O processo de repatriamento de Domingos Fernandes da Cunha arrasta-se e acaba por nunca se concretizar. Local de várias fugas por parte dos internados, o Campo de Voves assiste à mais ousada de todas na noite de 5 para 6 de maio, quando 42 prisioneiros deixaram o campo através de um túnel com cerca de 160 metros de comprimento, que começava na zona dos chuveiros. Como consequência, as SS encerraram o campo no dia 9 e os prisioneiros que ainda lá estavam, como Domingos da Cunha, foram enviados para Compiègne, com o objetivo de serem deportados para os campos alemães.
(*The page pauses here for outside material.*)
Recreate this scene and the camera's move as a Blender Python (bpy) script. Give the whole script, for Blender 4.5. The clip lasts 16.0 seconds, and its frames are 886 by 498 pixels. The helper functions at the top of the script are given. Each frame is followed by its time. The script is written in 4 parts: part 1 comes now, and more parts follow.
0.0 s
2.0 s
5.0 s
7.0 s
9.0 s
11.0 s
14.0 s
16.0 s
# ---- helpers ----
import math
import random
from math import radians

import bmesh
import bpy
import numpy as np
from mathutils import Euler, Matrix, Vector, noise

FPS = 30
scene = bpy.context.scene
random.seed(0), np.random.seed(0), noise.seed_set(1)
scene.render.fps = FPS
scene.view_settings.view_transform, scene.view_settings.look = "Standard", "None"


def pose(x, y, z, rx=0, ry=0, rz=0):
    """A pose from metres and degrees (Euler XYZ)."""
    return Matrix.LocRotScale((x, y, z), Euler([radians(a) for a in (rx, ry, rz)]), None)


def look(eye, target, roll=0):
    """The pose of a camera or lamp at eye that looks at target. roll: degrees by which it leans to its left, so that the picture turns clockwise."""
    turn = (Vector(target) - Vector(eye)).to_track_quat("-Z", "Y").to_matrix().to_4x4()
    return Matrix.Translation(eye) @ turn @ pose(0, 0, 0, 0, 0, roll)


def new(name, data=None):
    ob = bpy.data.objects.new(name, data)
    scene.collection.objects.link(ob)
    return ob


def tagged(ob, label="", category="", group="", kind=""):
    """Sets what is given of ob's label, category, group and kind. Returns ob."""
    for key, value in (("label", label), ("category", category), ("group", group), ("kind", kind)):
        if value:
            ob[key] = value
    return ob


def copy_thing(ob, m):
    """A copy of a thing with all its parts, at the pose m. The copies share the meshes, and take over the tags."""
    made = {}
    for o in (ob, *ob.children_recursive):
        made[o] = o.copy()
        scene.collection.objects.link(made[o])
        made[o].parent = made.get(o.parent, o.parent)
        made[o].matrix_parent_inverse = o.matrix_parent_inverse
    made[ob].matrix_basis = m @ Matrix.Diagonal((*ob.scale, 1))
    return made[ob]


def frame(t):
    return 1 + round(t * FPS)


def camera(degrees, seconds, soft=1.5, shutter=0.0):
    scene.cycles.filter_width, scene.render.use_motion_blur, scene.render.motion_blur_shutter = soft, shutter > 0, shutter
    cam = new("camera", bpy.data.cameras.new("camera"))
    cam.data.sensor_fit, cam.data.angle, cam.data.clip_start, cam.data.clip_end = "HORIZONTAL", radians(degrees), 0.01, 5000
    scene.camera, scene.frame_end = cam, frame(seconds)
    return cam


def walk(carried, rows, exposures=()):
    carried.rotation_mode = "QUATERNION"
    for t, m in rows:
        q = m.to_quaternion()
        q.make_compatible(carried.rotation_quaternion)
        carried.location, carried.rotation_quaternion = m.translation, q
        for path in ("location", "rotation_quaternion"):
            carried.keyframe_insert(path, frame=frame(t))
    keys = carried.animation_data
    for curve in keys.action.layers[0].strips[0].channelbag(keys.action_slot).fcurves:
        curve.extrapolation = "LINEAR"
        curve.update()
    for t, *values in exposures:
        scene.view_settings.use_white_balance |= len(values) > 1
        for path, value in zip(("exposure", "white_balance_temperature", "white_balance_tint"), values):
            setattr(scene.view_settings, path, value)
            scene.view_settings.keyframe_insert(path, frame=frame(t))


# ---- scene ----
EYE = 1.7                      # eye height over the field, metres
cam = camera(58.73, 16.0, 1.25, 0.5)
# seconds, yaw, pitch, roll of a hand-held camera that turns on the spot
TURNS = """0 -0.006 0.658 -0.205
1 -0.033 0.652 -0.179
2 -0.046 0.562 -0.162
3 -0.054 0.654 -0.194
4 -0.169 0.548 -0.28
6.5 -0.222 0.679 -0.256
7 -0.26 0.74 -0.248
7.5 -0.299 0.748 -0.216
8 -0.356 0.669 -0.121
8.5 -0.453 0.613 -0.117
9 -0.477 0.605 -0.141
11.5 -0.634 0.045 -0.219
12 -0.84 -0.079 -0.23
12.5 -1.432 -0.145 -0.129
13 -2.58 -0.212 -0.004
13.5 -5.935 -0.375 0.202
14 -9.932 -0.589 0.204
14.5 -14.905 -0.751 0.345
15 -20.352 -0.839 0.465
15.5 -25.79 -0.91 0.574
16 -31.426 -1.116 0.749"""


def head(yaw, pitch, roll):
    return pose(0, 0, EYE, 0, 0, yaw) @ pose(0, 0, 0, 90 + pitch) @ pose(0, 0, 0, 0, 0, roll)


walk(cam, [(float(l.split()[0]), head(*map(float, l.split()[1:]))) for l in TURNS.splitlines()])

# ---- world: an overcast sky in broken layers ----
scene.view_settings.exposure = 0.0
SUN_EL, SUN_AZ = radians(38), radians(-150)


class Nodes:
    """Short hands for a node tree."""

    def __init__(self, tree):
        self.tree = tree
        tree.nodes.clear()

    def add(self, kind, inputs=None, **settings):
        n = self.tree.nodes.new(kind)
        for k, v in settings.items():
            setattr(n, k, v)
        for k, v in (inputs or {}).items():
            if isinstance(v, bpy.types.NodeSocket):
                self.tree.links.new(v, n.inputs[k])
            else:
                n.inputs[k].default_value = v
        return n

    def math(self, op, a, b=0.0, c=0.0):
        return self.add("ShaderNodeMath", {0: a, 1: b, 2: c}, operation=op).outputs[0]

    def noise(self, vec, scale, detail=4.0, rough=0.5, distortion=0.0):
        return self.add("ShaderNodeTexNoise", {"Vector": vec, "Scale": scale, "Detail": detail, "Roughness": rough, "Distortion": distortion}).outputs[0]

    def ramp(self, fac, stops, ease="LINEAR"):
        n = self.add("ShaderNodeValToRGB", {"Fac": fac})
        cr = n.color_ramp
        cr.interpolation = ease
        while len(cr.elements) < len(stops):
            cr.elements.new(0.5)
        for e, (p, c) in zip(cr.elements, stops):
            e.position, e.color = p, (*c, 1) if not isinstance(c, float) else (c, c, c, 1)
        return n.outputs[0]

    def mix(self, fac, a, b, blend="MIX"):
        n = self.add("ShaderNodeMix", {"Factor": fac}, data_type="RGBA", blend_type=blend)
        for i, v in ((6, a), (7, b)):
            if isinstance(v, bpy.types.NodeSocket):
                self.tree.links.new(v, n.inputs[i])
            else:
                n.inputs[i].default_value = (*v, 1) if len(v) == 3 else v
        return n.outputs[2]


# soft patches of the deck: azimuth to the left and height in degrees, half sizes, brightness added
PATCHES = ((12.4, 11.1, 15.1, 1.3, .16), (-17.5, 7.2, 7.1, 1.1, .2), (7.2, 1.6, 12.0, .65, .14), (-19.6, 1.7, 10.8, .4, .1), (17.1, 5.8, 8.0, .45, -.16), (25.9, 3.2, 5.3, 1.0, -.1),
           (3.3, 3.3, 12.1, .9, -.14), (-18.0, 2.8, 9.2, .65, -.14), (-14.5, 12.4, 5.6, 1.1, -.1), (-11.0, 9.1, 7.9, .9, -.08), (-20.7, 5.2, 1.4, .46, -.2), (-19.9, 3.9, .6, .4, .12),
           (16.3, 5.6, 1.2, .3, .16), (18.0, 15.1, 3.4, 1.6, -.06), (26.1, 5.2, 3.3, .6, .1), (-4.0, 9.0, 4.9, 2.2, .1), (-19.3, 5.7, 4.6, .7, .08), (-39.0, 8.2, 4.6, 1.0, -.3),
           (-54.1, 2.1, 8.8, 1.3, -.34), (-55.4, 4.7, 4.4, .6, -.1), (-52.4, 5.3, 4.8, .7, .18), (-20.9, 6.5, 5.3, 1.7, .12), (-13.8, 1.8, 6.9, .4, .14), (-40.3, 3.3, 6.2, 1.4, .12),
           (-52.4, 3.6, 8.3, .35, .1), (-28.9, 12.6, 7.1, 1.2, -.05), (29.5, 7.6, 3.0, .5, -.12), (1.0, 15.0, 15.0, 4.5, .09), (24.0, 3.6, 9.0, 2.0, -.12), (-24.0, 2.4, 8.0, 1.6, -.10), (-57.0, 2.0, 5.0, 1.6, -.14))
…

Domingos da Cunha está na lista dos passageiros de um comboio que deixa Compiègne a 21 de maio de 1944, em direção a Neuengamme. E isso é tudo o que se sabe. Não há qualquer registo do seu número de prisioneiro no campo de concentração nos arredores de Hamburgo, pelo que não se sabe se Domingos Fernandes da Cunha chegou a entrar no campo ou se terá morrido ou fugido durante a viagem.